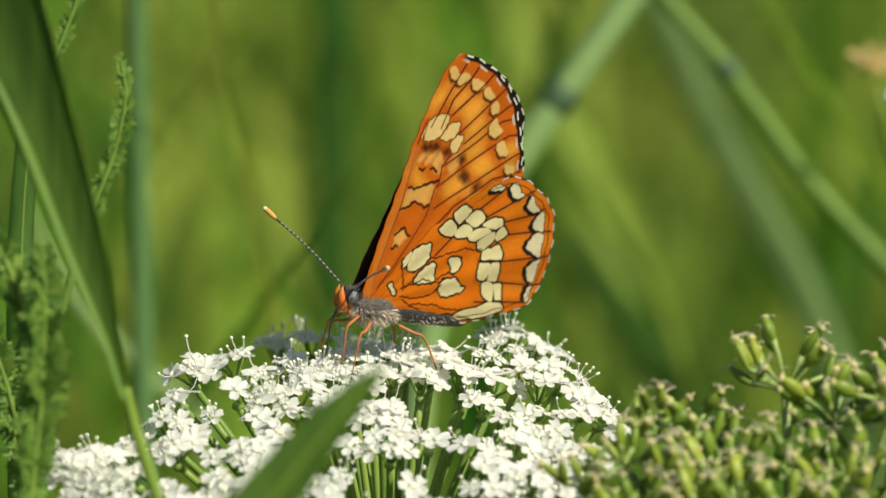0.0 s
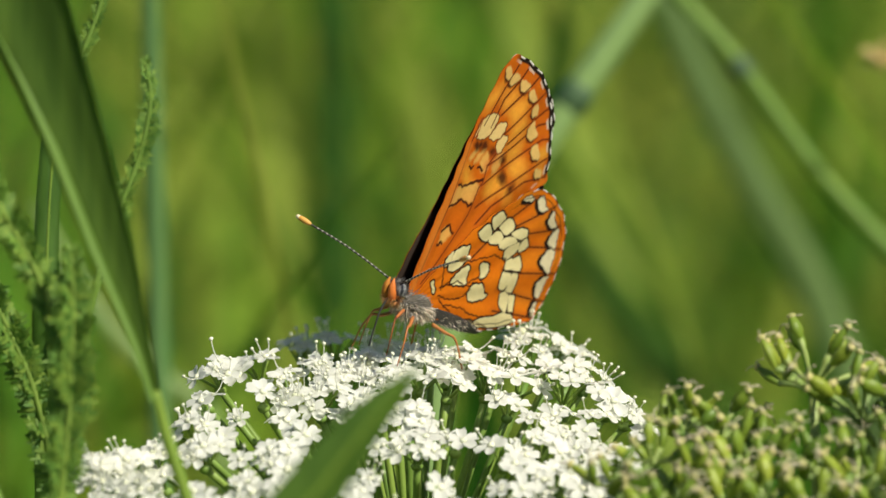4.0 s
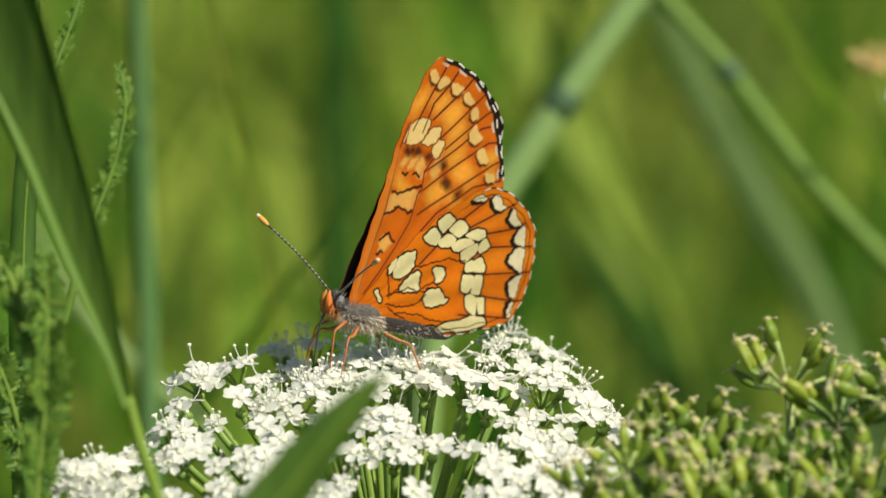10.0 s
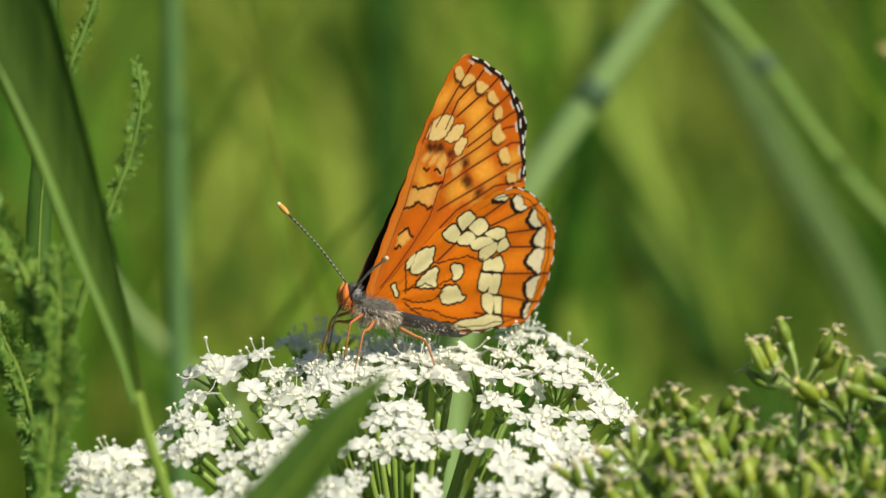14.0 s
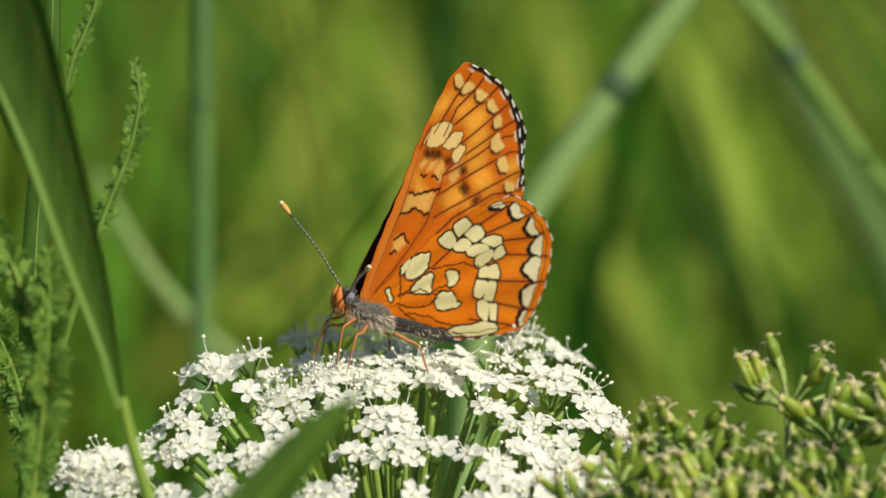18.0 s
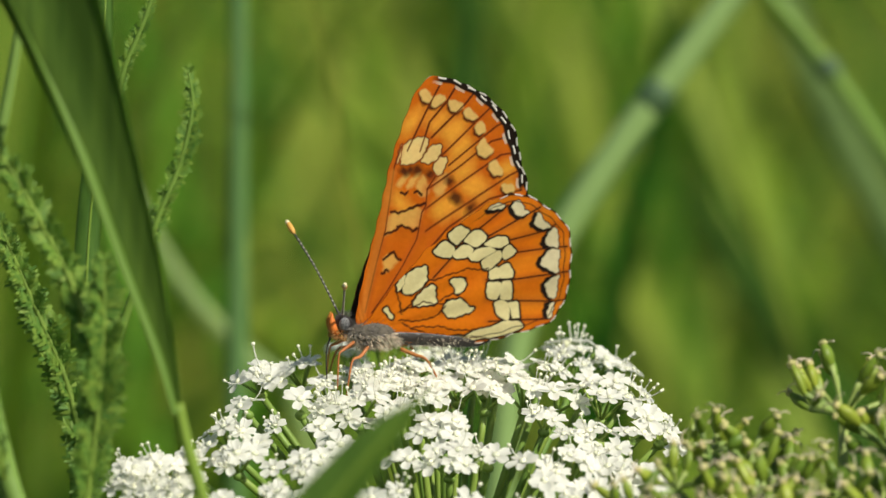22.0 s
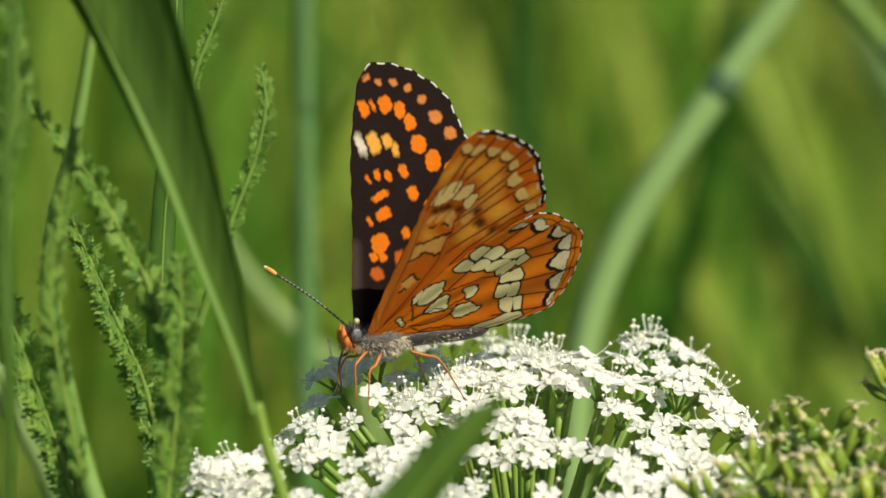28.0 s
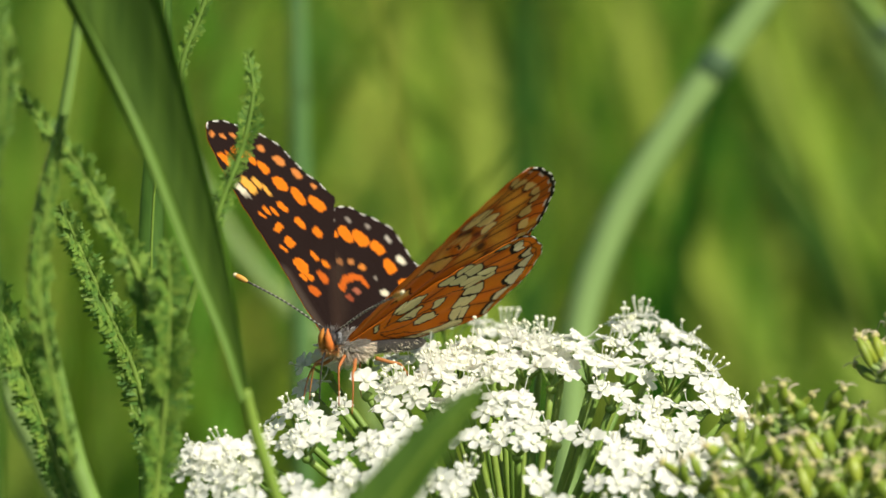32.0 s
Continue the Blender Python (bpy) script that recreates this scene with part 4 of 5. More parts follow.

**TASK INSTRUCTIONS**
Copy each line in full and exactly, omitting any picture.

**PROBLEM SOLUTION**
0.0 s
4.0 s
10.0 s
14.0 s
18.0 s
22.0 s
28.0 s
32.0 s
Continue the Blender Python (bpy) script that recreates this scene with part 4 of 5. More parts follow.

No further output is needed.